Lexical Decision Task
Lexical Decision is an experimental task where participants classify visual stimuli as words or non-words as quickly and accurately as possible. The lexical decision task was first introduced in Meyer and Schvaneveldt (1971) and since then the paradigm has been manipulated in thousands of experiments providing researchers with insight about visual word recognition. In the experiment in which you are about to participate, the goal is to demonstrate differences in the speed of classifying “words” and “nonwords.” Let’s begin!
Once you have finished the experiment, press the space bar to first see your results and press again to see typical results.
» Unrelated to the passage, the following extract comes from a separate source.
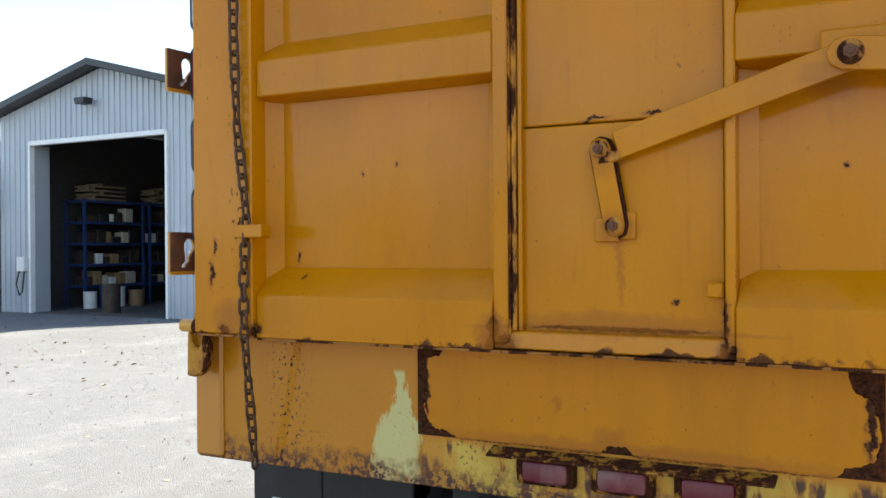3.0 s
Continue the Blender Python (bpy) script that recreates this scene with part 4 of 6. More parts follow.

In lexical decision experiments, participants usually respond faster to words than nonwords. This finding is usually interpreted as evidence that we have mental representations for words in a mental “lexicon” that we access during word recognition. We are slower at recognizing nonwords for a number of reasons, one of which is that we sometimes have to search the whole mental lexicon before we can indicate that a word is a nonword, which takes longer than searching the lexicon and finding a word. You will see this paradigm used again in the “Semantic Priming” and “Word Frequency Effect” Discovery Labs.
Question: Suppose you conducted a lexical decision experiment where the nonwords were com-prised of consonants (e.g., GFTYS, JPRSV, etc.). How do you think response times would compare to when the nonwords had vowels in them (e.g., GETYS, JORSV, etc.) and why?
Answer: In paradigms where nonwords are made up of only consonants, participants respond to the nonwords more quickly than when there are vowels in the nonwords. This is because in the “all consonant” condition participants may quickly determine that the letter string CANNOT be a word without searching the lexicon, whereas when a vowel is present some searching must be completed.